“BILAL’S STAND” | writer-director, Sultan Sharrief
[PREMIERE SCREENING: Monday, Jan. 25, 9:00 pm — Yarrow Hotel Theatre, Park City]
The hardest decision I had to make while shooting my film Bilal’s Stand was to do reshoots in a different format. The film was originally shot on 16mm film. I love the process of film from loading the camera to seeing dailies for the first time. I love the stubborn, sometimes unforgiving nature of the medium and the care required to get the beauty you want. I often joke and say that film and I have a “Ross and Rachel” type relationship. You know you have strong feelings but it’s so damn difficult sometimes to make it work. I even started a youth program called Student EFEX — Encouraging the Filmmaking Experience — that teaches life skills through the art of filmmaking. Coming from metro-Detroit, I gained an appreciation for the way in which the process of efficient filmmaking is representative of living a successful life.
After our initial shoot, reshoots and editing I was still unsatisfied with the film.

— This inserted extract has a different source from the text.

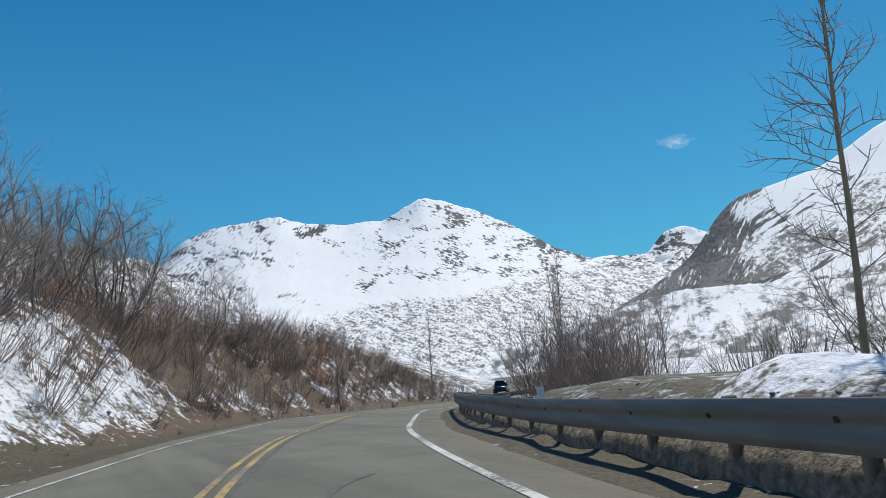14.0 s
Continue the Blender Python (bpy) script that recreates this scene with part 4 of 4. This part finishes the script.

We had never been able to raise the money to shoot the material the way I wanted. After trying for more than a year to raise more funds, I came to a realization: I could reshoot the material I wanted on HD-DV or settle for the film as it was. Shooting this film — my first film — was literally a dream come true. And at this juncture I felt I knew the answer to Langston Hughes’s question of what happens to a dream deferred. Also shooting a film in inner-city Detroit with an all-student crew I was concerned about the nonprofessional (and, dare I say it, ghetto) stigma that could easily be attached to the project. I didn’t want to give anyone another reason to write the film off as something uninteresting or not competitive. After thinking long and hard, I decided that the story was bigger than my selfish desires of how I thought I should tell it and insecurities about how people would judge it. So we shot on video.
We did another round of reshoots on HD-DV and blended it with the 16mm footage. At first it didn’t feel natural and I kept trying to minimize it as much as possible. But then, after doing some test screenings, I realized that this shift worked even better for the film than if we had shot on film. In the movie the main character, Bilal, drives a cab around the streets of Detroit. We could never get enough money to properly light and shoot the scenes on 16mm so the HD made it easier to shoot in a moving vehicle at night (in a city where most of the street lights are busted out). HD also gave the film a kind of Taxi Cab Confessions-feel that works so incredibly well. This unconventional look of blended media gave me the courage to try something I had always wanted to do: use animation to try to show the outside world how the sometimes desolate streets of Detroit can be beautiful and monumental in the eyes of the city’s youth. Evidently it was effective. The film tested better than ever with several different demographics. In retrospect it let me know that sometimes accepting where you are and doing the best you can is all one can do. And for once, being broke ended up working out better than if we would have had money.